J'ai vraiment un souvenir horrible de cela. Tous ces hommes, ils étaient nos enfants, c'est vrai. Nous étions tellement attachés à eux. En fait nous le sommes encore. Aussitôt que la voiture était en vue, il n'y avait pas le temps de se dire au revoir. Ils couraient. Nous avions passé trois jours ensemble- nous ne pouvions pas dire au revoir. Mon cœur fondait, mais en même temps j'étais si heureuse."

Les membres du Réseau Comète payèrent un très lourd tribut. Des dénonciations et infiltrations conduisirent à des centaines d'arrestations et de morts. Dédée fut prise au moment où le mauvais temps avait retardé le passage des Pyrénées en janvier 1943 et, sous interrogation de la Gestapo, un des aviateurs de la RAF avait identifié à la fois ses passeurs et les maisons sûres du réseau. Pendant des mois il sembla que le Réseau Comète avait été dispersé. Mais il fut rétabli par le Baron Jean Greindl (nom de code Nemo). Malgré les trahisons, les arrestations et les exécutions, il y avait toujours quelqu'un prêt à continuer.

Lorsque Frost et ses compagnons aviateurs viendront à Bruxelles ce week-end, ils visiteront la citadelle de Namur où beaucoup passèrent devant le peloton d'exécution
De Jongh dit qu'elle avertissait tous ceux qui se portaient volontaires pour le Réseau Comète, de s'attendre à être tué ou capturé dans les six mois. Mais cela ne fit pas reculer Andrée Dumon, âgée de 17 ans.

Avec le nom de code Nadine, elle commença par porter des messages pour le réseau et des copies de La Libre Belgique, qui avait été interdit et était devenu clandestin. Elle s'enhardit en faisant passer les aviateurs à Paris ou à Valenciennes par le train. Il est extraordinaire d'imaginer cette adolescente à la frontière, traitant calmement avec des officiers allemands pendant qu'ils examinaient les papiers falsifiés des aviateurs.

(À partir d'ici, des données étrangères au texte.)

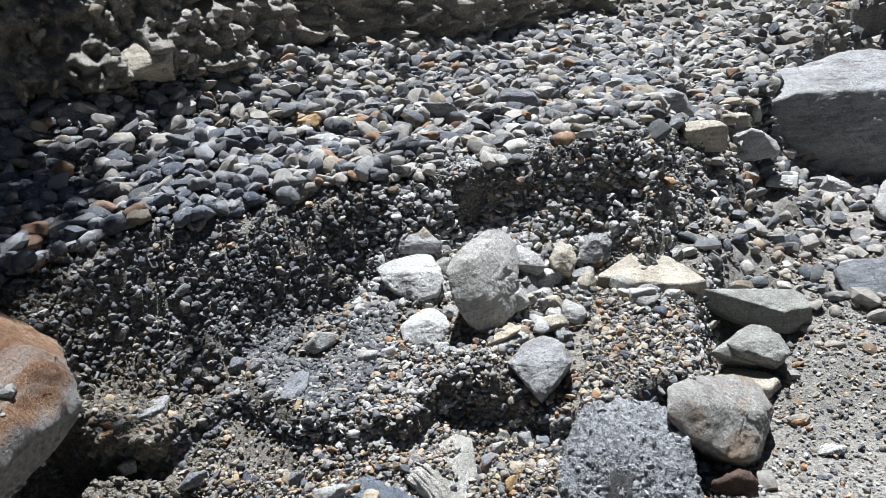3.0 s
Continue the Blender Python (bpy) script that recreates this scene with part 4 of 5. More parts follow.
boulder("rock", [(1.913, 4.545, 0.095), (2.077, 4.755, 0.138), (2.253, 4.853, 0.137), (2.379, 4.787, 0.106), (2.47, 4.668, 0.057), (2.317, 4.592, 0.043), (2.065, 4.522, 0.052), (2.053, 4.586, 0.101), (2.223, 4.741, 0.122), (2.332, 4.648, 0.082), (2.129, 4.575, 0.079), (1.977, 4.635, 0.009), (2.276, 4.906, 0.045), (2.467, 4.743, -0.025), (2.11, 4.614, -0.03)], M_slate, "bluish grey rock in the sand", 6, 34, 0.02, 2.6, 6, 53)
boulder("rock", [(1.698, 4.152, 0.138), (1.749, 4.258, 0.141), (1.933, 4.359, 0.127), (2.053, 4.356, 0.116), (1.985, 4.207, 0.113), (1.791, 4.095, 0.107), (1.697, 4.095, 0.12), (1.766, 4.169, 0.137), (1.884, 4.273, 0.132), (1.91, 4.197, 0.125), (1.766, 4.141, 0.128), (1.726, 4.195, 0.093), (1.934, 4.378, 0.083), (1.98, 4.244, 0.071), (1.726, 4.146, 0.077)], M_white, "flat white rock in the sand", 6, 34, 0.02, 2.6, 6, 54)
boulder("rock", [(1.122, 4.054, 0.264), (1.192, 4.134, 0.279), (1.303, 4.14, 0.264), (1.335, 4.065, 0.23), (1.288, 4.015, 0.205), (1.156, 4.018, 0.237), (1.173, 4.03, 0.268), (1.263, 4.073, 0.268), (1.256, 4.01, 0.239), (1.144, 4.121, 0.188), (1.303, 4.197, 0.189), (1.29, 4.087, 0.136)], M_greenish, "greenish grey block on gravel", 6, 34, 0.02, 2.6, 6, 55)
boulder("rock", [(2.587, 6.755, 0.481), (2.66, 6.708, 0.444), (2.724, 6.452, 0.305), (2.697, 6.322, 0.225), (2.62, 6.189, 0.147), (2.416, 6.17, 0.18), (2.591, 6.561, 0.396), (2.66, 6.409, 0.308), (2.608, 6.277, 0.229), (2.636, 6.855, 0.327), (2.756, 6.588, 0.173), (2.665, 6.357, 0.033)], M_slate, "dark broken piece at the boulder's side", 6, 34, 0.02, 2.6, 6, 56)
stone("rock", "flat pale rock on the stream bed", M_white2, "flat", (2.928, 5.174, 0.108), (0.277, 0.305, 0.060), 1, 57)
stone("rock", "rusty flat stone lying among gravel", M_tan, "slab", (1.181, 3.982, 0.246), (0.210, 0.126, 0.049), 1, 58)
boulder("rock", [(0.768, 2.8, 0.178), (0.805, 2.84, 0.189), (0.892, 2.904, 0.186), (0.969, 2.919, 0.18), (0.978, 2.86, 0.173), (0.889, 2.818, 0.163), (0.805, 2.79, 0.162), (0.82, 2.805, 0.19), (0.881, 2.856, 0.194), (0.924, 2.835, 0.187), (0.838, 2.8, 0.182), (0.781, 2.838, 0.129), (0.89, 2.93, 0.136), (0.966, 2.891, 0.124), (0.814, 2.83, 0.115)], M_white2, "flat pale slab lying on sand", 6, 34, 0.02, 2.6, 6, 60)
stone("rock", "two-toned pale stone on gravel", M_white2, "egg", (1.243, 2.941, 0.184), (0.144, 0.087, 0.082), 10, 62)
stone("rock", "flat pale stone on gravel", M_white2, "slab", (1.146, 2.948, 0.186), (0.094, 0.057, 0.024), 6, 63)
stone("stone", "small white pointed stone", M_white, "pyramid", (1.139, 2.885, 0.156), (0.057, 0.034, 0.045), 10, 64)
stone("stone", "small white stone on gravel", M_white, "egg", (1.358, 2.691, 0.171), (0.075, 0.045, 0.054), 6, 65)
stone("stone", "rusty stone on sand", M_orangep, "egg", (1.162, 3.143, 0.196), (0.070, 0.042, 0.048), 14, 66)
stone("stone", "small white stone on sand", M_white, "slab", (1.398, 3.673, 0.143), (0.082, 0.049, 0.025), 10, 67)
stone("rock", "blue-grey stone on gravel", M_slate, "egg", (1.862, 3.761, 0.132), (0.100, 0.060, 0.072), 10, 68)
stone("rock", "tan flat stone on gravel", M_tan, "slab", (1.579, 3.305, 0.170), (0.105, 0.063, 0.024), 10, 69)
stone("rock", "dark reddish brown rock in shadow", M_redbrown, "block", (1.108, 3.429, 0.139), (0.109, 0.065, 0.087), 10, 70)
boulder("rock", [(-1.125, 1.939, 0.921), (-1.114, 1.998, 0.939), (-1.063, 1.989, 0.933), (-0.956, 1.96, 0.917), (-0.925, 1.915, 0.892), (-1.012, 1.892, 0.882), (-1.087, 1.894, 0.89), (-1.062, 1.913, 0.926), (-1.031, 1.937, 0.931), (-0.962, 1.901, 0.911), (-1.043, 1.89, 0.91), (-1.157, 1.996, 0.851), (-1.102, 2.04, 0.861), (-0.98, 1.975, 0.825), (-1.124, 1.957, 0.823)], M_tan, "pale brown rock on the pile", 6, 34, 0.02, 2.6, 6, 72)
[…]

Mais on se souvient d'elle pour son sang-froid et son sourire permanent.
Grand-mère aujourd'hui, elle a gardé ce sourire. Andrée Dumon vit toujours dans la maison familiale à Uccle où, âgée de vingt ans, elle et ses parents furent arrêtés après qu'un informateur les eut dénoncés à la Gestapo.

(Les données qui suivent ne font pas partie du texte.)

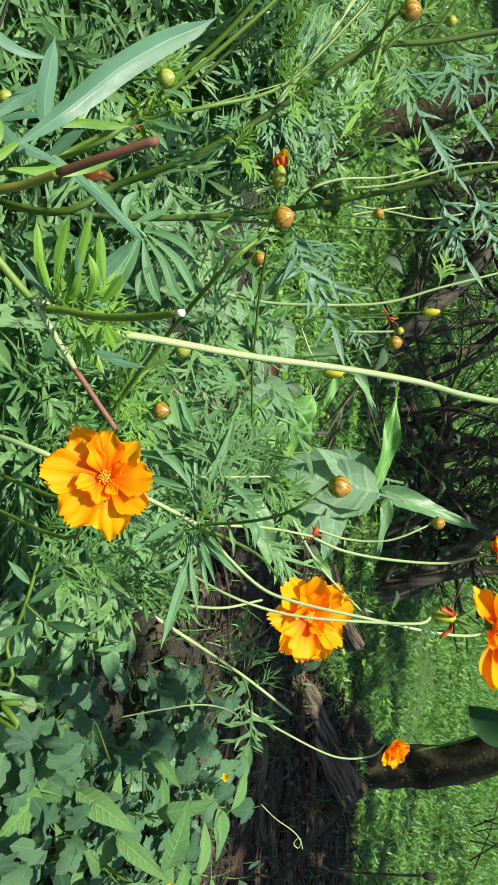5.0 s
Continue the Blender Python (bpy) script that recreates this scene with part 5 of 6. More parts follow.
for line, half, fresh in rosette:
    strap(bed, line, half, LEAF_LARGE, 0.35)
for k, x in enumerate(((0.0683, 0.3025, 0.3253), (0.0633, 0.3159, 0.3339), (0.0519, 0.2990, 0.3164), (0.0835, 0.3293, 0.3407), (0.0196, 0.3934, 0.4077), (0.0093, 0.3911, 0.4019), (0.0002, 0.3880, 0.3935), (0.0881, 0.3578, 0.3617), (0.0786, 0.3521, 0.3457), (-0.0015, 0.3175, 0.3119), (-0.0078, 0.3729, 0.3809), (0.0339, 0.4159, 0.4109))):
    tuft(bed, x, (0, 0, 1), 0.026, 7, 60 + k, TUFT_MESH)
tuft(bed, (0.0382, 0.3179, 0.3970), (0, 0, 1), 0.016, 6, 4, FRESH_MESH)
tuft(bed, (-0.0087, 0.3209, 0.3530), (0, 0, 1), 0.02, 6, 5, FRESH_MESH)

# ---- plant with the slanting stem ----
slant = thing("cosmos_plant", (-0.1, 0.4, 0), "cosmos plant with slanting stem and round orange buds", "plant", "cosmos plants")
stem(slant, [(-0.05, 0.40, 0), (0.0321, 0.2994, 0.3189), (-0.0031, 0.2890, 0.3522), (-0.0284, 0.2675, 0.3834), (-0.0505, 0.2459, 0.4145), (-0.0680, 0.2242, 0.4446), (-0.0784, 0.2282, 0.4545)], 0.0013, 0.0009, STEM)
bud(slant, (-0.0868, 0.2305, 0.4617), (-0.05, -0.1, 1), 0.0043, [(-0.0775, 0.2321, 0.4506), (-0.0807, 0.2288, 0.4566)])
bud(slant, (-0.0479, 0.3099, 0.3849), (0, -0.2, 1), 0.0042, [(-0.0201, 0.2835, 0.3680), (-0.0350, 0.3045, 0.3684), (-0.0426, 0.3076, 0.3780)], BUD_GREEN)
bud(slant, (-0.1248, 0.4237, 0.3823), (-0.1, 0, 1), 0.0042, [(-0.1119, 0.4354, 0.3542), (-0.1212, 0.4217, 0.3763)])
stem(slant, [(-0.1113, 0.3506, 0.4151), (-0.0816, 0.3690, 0.4049), (-0.0365, 0.3883, 0.3967), (-0.0019, 0.4087, 0.3923)], 0.0008, 0.0006, STEM_DARK)
stem(slant, [(-0.1039, 0.2123, 0.3818), (-0.0924, 0.2124, 0.3966), (-0.0770, 0.2138, 0.4149)], 0.0009, 0.0006, STEM_LEAF)
fan = (
    (((-0.1059, 0.1962, 0.3817), (-0.097, 0.204, 0.3908), (-0.0863, 0.211, 0.4022), (-0.0748, 0.2134, 0.4144)), 0.0021, 0),
    (((-0.0771, 0.2134, 0.4125), (-0.0683, 0.211, 0.4094), (-0.0603, 0.209, 0.4068), (-0.0527, 0.207, 0.4072)), 0.0034, 0),
    (((-0.0764, 0.2134, 0.4138), (-0.0653, 0.2134, 0.4161), (-0.0565, 0.2134, 0.4193), (-0.0505, 0.2134, 0.423)), 0.0022, 0),
    (((-0.077, 0.2134, 0.4145), (-0.0675, 0.2145, 0.4223), (-0.0577, 0.215, 0.4267), (-0.0493, 0.215, 0.4334)), 0.0020, 0),
    (((-0.0779, 0.2134, 0.4155), (-0.0698, 0.2155, 0.4258), (-0.0622, 0.2165, 0.4312), (-0.0542, 0.217, 0.4355)), 0.0018, 0),
    (((-0.0797, 0.2134, 0.4142), (-0.0773, 0.216, 0.4235), (-0.074, 0.218, 0.4292), (-0.0691, 0.22, 0.4335)), 0.0018, 0),
    (((-0.0823, 0.2125, 0.4103), (-0.0859, 0.216, 0.4156), (-0.0887, 0.219, 0.4201)), 0.0016, 0),
    (((-0.085, 0.211, 0.4048), (-0.09, 0.207, 0.4007), (-0.0967, 0.202, 0.3952)), 0.0019, 0),
    (((-0.0841, 0.212, 0.4067), (-0.0904, 0.214, 0.4052), (-0.0963, 0.217, 0.4082)), 0.0019, 0),
    (((-0.0663, 0.2134, 0.4181), (-0.0607, 0.212, 0.4142), (-0.0528, 0.211, 0.414)), 0.0016, 0),
)
for line, half, fresh in fan:
    strap(slant, line, half, LEAF_LARGE, 0.35)
tuft(slant, (-0.0186, 0.2826, 0.3654), (0, 0, 1), 0.02, 5, 6, FRESH_MESH)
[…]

"Je peux encore entendre mon grand-père criant 'Police Allemande!' Je ne l'oublierai jamais. Nous étions encore au lit, il était sept heures du matin. Mon père me dit d'essayer de m'échapper, et je grimpai donc sur le toit. Alors je vis que les Allemands avaient encerclé la maison - leurs revolvers étaient pointés sur moi et je savais qu'ils tireraient. Donc je me rendis," dit-elle d'une voix étonnement jeune.

Andrée Dumon et Andrée De Jongh passèrent toutes deux près de trois ans en prison et dans les camps de concentration. Lorsque l'Allemagne capitula en 1945, elles sortirent du camp de Mauthausen gravement malades et sous-alimentées. Mais beaucoup de leurs camarades du Réseau Comète ne survécurent pas aux camps, et parmi eux le père Dumon. Elle fut envoyée à Ravensbruck. "Vous passez ces énormes portes. Je peux seulement dire que c'est comme si on passait la porte de l'enfer. C'est dur d'en parler," dit-elle. "Mais ils ne brisèrent pas mon esprit. Je suis heureuse de dire que je n'ai jamais ciré les chaussures des gardes SS pour un bol supplémentaire de soupe, malgré que j'avais certainement faim."


Bon sang ne peut mentir.Andrée Dumon (à gauche) et sa
sœur Michou faisaient leur travail de résistance à vélo.
Certains peuvent s'être demandé si cette souffrance en valait la peine - mais les Britanniques leurs dirent que le Réseau Comète faisait une grande différence. Pas seulement parce qu'il permettait le retour au pays de pilotes, d'opérateurs radio et de navigateurs, mais parce que les hommes savaient que, s'ils étaient abattus, ils seraient sauvés et trouveraient des amis en Belgique occupée. Ceci remontait sérieusement leur moral.

Andrée Dumon est très claire au sujet de ce qui la motivait. "J'étais pour la liberté, contre l'occupant. Nous faisions tout contre l'occupant. J'ai passé un aviateur qui, après être rentré, partit pour une nouvelle mission et bombarda deux sous-marins. Il fut d'ailleurs décoré pour cela."

Il se passe rarement un jour sans que Frost rappelle les sacrifices que les membres du Réseau Comète ont fait pour lui et pour ses autres camarades aviateurs. Il sait que les choses auraient pu être très différentes si quelqu'un d'autre avait ouvert la porte dans le village de Kapellen. Au contraire, le Réseau Comète renvoya le jeune aviateur chez sa mère à Clerkenwell, guère plus d'un mois après avoir été porté disparu.

"Je n'ai rien d'autre que le plus profond respect pour les gens qui travaillaient dans le Réseau Comète," dit-il. "Ils savaient le prix à payer s'ils étaient pris. C'était de l'héroïsme au-delà de tout ce que je puis dire. Une fois rentrés au pays, nous pouvions sortir, montrer nos ailes de la RAF et mener une vie normale. Ces gens ne le pouvaient pas. Ils avaient à rester tranquilles, continuant leurs affaires et espérant qu'on ne frapperait pas à la porte."

Après la guerre, Frost et Andrée Dumon devinrent des amis intimes. Elle est maintenant le porte-flambeau de la mémoire du Réseau Comète. Elle a aussi organisé ce week-end la réunion des aviateurs et des membres du Réseau Comète à Bruxelles.
Combattante de la liberté : aujourd'hui Andrée Dumon
est une grand-mère vivant à Uccle.
Elle estime avoir un besoin de contact des deux côtés, peut-être pour exprimer leur mutuelle gratitude. Elle dit que sans les Anglais nous serions Allemands maintenant."

L'année prochaine, on célébrera le 60e anniversaire du Réseau Comète. "Nos propres enfants ne semblent pas y être tellement intéressés," dit Andrée Dumon, " mais alors nous ne leur en avons pas vraiment parlé. Peut-être était-ce trop pénible. Vous savez, mon père est mort - j'aurais tant voulu l'avoir connu adulte. Maintenant je pense que nous devons raconter notre histoire parce que les jeunes devraient réellement savoir - par égard à ceux qui sont morts."